You are currently providing two key personal services
1. You are reviewing a variety of sources for what you consider to be interesting (2500 per day apparently)
2. You are then merging your own personal opinions in with the “best-of” ideas that you have reviewed.
I am sure that the sources you review are based on an extensive review of the types of content they put out. Most people will not have the time to do that type of analysis let alone the 4-5 hours daily scanning.
Services like Digg help people find popular content. However, many online users go to the names that they trust offline. These are names like Covey, Peters, Buckingham, Fiorina, Gerstner, etc… These days many of those luminaries and their surrounding “people” are putting out content in a digital format.
Any thoughts about how this “luminary” content could be aggregated to create a stream per luminary or even aggregate by concept across luminaries?
This goes a bit against the democratization of the internet where anybody can have a good idea and see it rise to prominence. We are already pre-filtering by some sort of “luminary filter”, which means that until you are a luminary, your ideas are not included. However, it seems that this pre-filter would help the knowledge worker who has 4-5 minutes rather than 4-5 hours to review online feeds.

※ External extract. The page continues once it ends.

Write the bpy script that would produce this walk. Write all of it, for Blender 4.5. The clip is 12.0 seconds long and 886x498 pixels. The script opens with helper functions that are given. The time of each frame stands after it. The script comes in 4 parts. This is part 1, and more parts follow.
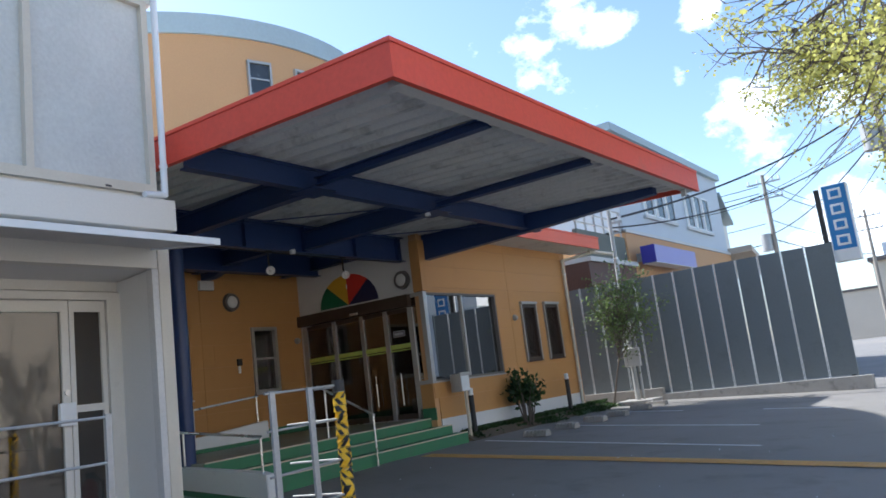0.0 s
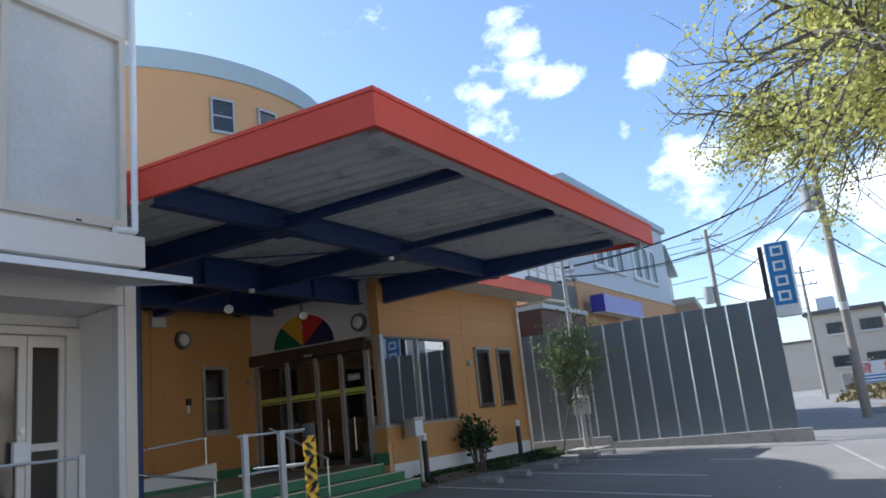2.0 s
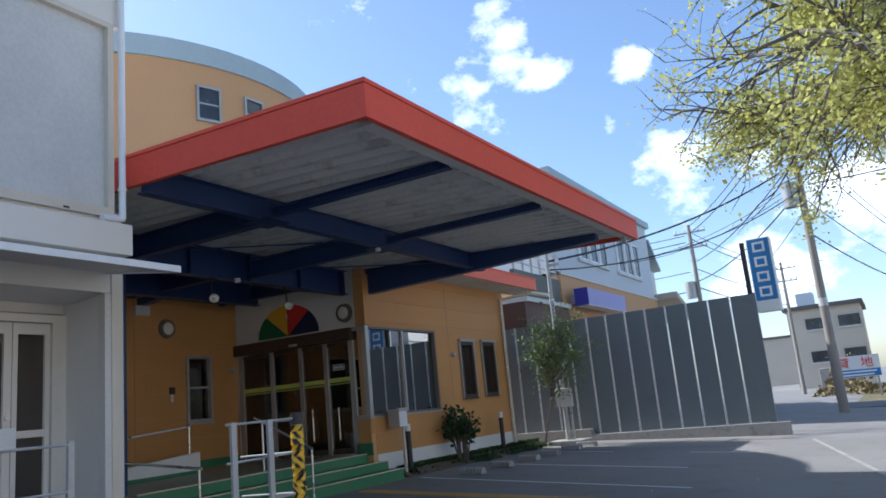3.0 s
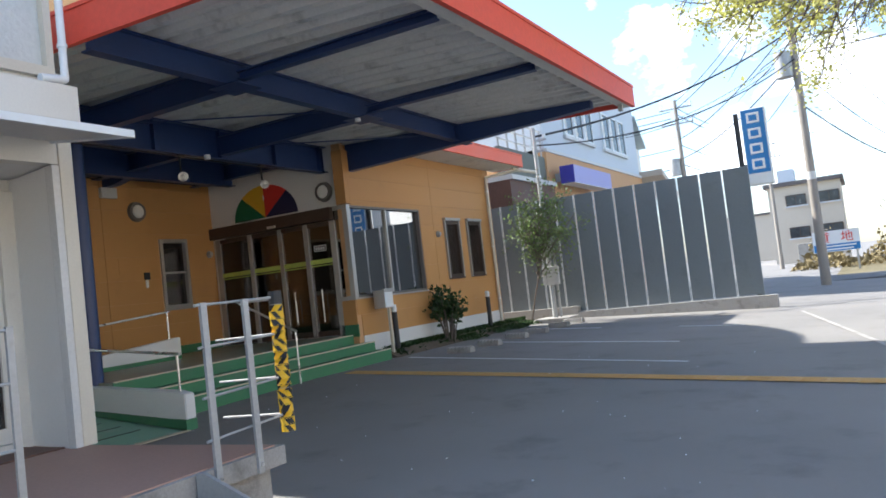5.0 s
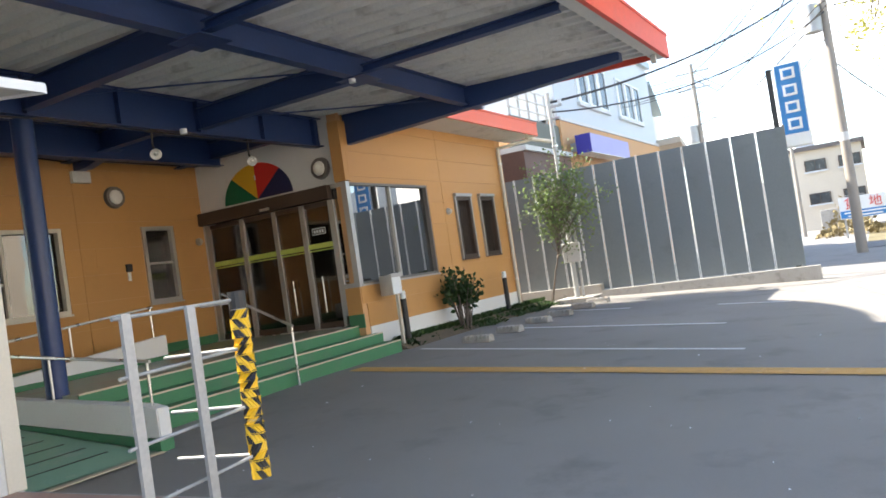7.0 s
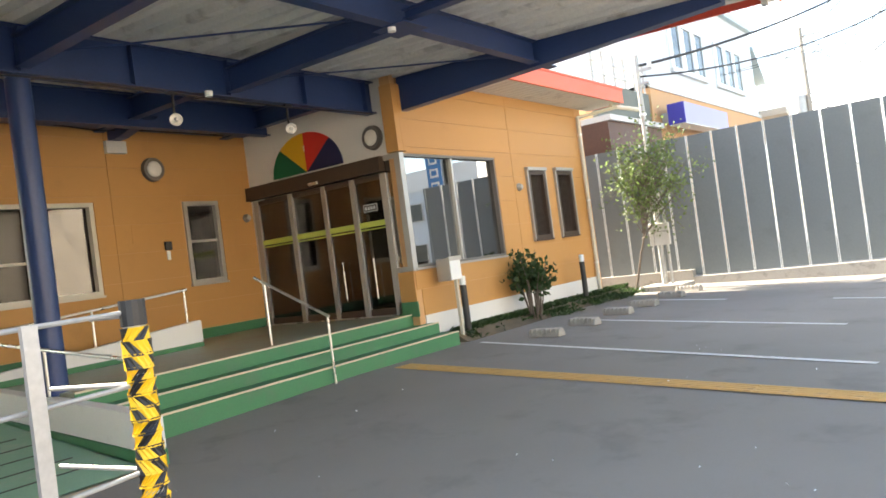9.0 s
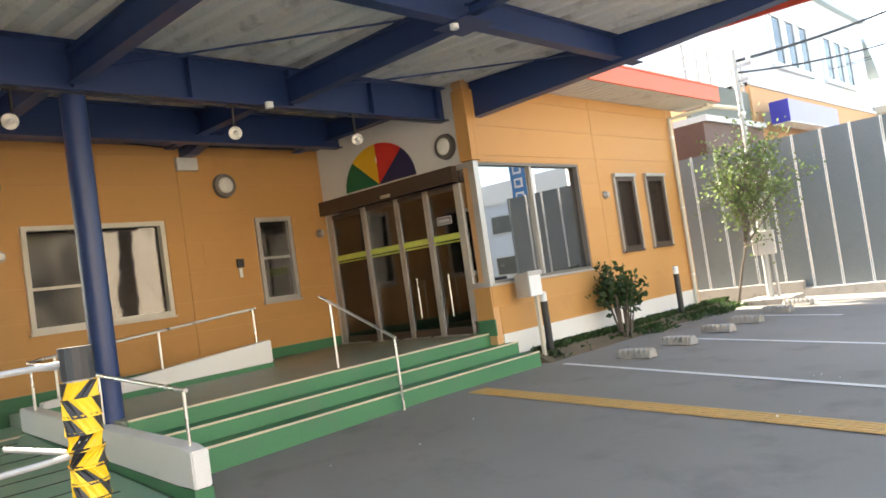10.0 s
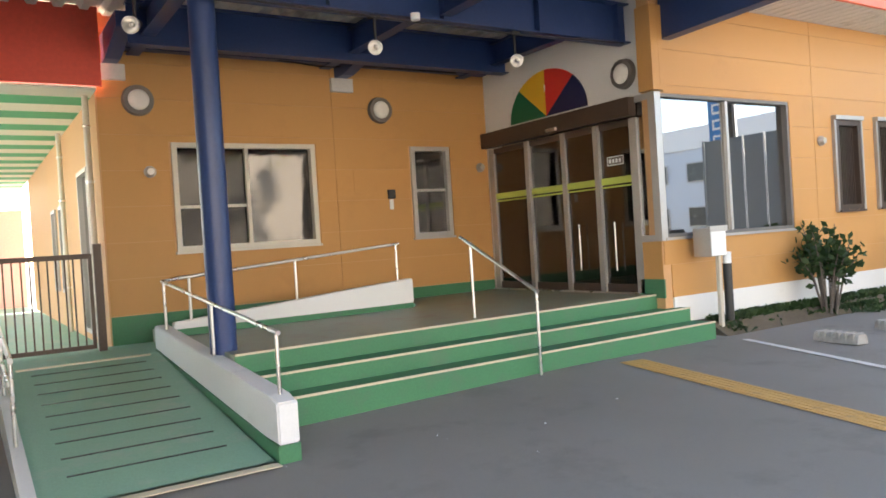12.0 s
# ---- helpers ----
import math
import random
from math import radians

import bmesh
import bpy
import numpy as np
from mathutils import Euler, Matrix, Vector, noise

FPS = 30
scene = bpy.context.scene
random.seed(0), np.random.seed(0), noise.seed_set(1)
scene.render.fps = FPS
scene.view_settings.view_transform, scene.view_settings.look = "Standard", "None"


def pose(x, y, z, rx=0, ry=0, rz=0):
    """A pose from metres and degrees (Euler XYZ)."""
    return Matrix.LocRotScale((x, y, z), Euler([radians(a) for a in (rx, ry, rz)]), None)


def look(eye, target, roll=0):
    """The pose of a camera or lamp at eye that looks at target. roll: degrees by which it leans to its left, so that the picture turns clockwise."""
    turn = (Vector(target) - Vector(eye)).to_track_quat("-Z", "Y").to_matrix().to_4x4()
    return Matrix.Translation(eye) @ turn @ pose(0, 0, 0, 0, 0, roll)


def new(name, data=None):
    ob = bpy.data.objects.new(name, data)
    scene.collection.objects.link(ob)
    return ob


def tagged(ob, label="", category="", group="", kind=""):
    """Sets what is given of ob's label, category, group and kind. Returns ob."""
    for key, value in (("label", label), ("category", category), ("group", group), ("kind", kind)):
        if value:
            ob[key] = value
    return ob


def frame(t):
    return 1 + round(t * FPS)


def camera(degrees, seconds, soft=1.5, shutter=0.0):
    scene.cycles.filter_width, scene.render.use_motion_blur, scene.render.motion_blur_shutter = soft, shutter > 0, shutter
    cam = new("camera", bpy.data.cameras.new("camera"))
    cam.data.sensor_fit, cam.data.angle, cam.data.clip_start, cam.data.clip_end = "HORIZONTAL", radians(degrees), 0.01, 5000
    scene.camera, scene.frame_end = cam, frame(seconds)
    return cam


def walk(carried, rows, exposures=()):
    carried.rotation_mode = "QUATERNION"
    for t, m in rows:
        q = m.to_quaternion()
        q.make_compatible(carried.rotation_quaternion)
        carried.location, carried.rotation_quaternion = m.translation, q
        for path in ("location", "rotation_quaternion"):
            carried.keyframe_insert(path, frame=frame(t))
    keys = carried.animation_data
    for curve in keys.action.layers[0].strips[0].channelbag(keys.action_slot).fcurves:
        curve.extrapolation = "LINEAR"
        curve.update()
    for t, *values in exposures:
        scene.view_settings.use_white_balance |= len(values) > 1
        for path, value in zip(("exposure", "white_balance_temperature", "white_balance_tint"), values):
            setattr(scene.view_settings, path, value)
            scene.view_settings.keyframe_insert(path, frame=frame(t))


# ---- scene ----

I am curious to hear your thoughts, but for now I am going to assume you see some merit so let’s talk about how the aggregation might be accomplished. There are services like xfruits that aggregate muliple feeds into a single feed for an end user, but how about on the backend? Are there tools that will help a service combine private content with multiple streams of public content based around a particular luminary and offer it up as a customizable feed service where the service provider and the luminary can earn some income?
Perhaps some of the public content comes through full-access and then other elements are just stubs that require a subscription. Similar to the way Yahoo Finance has gone.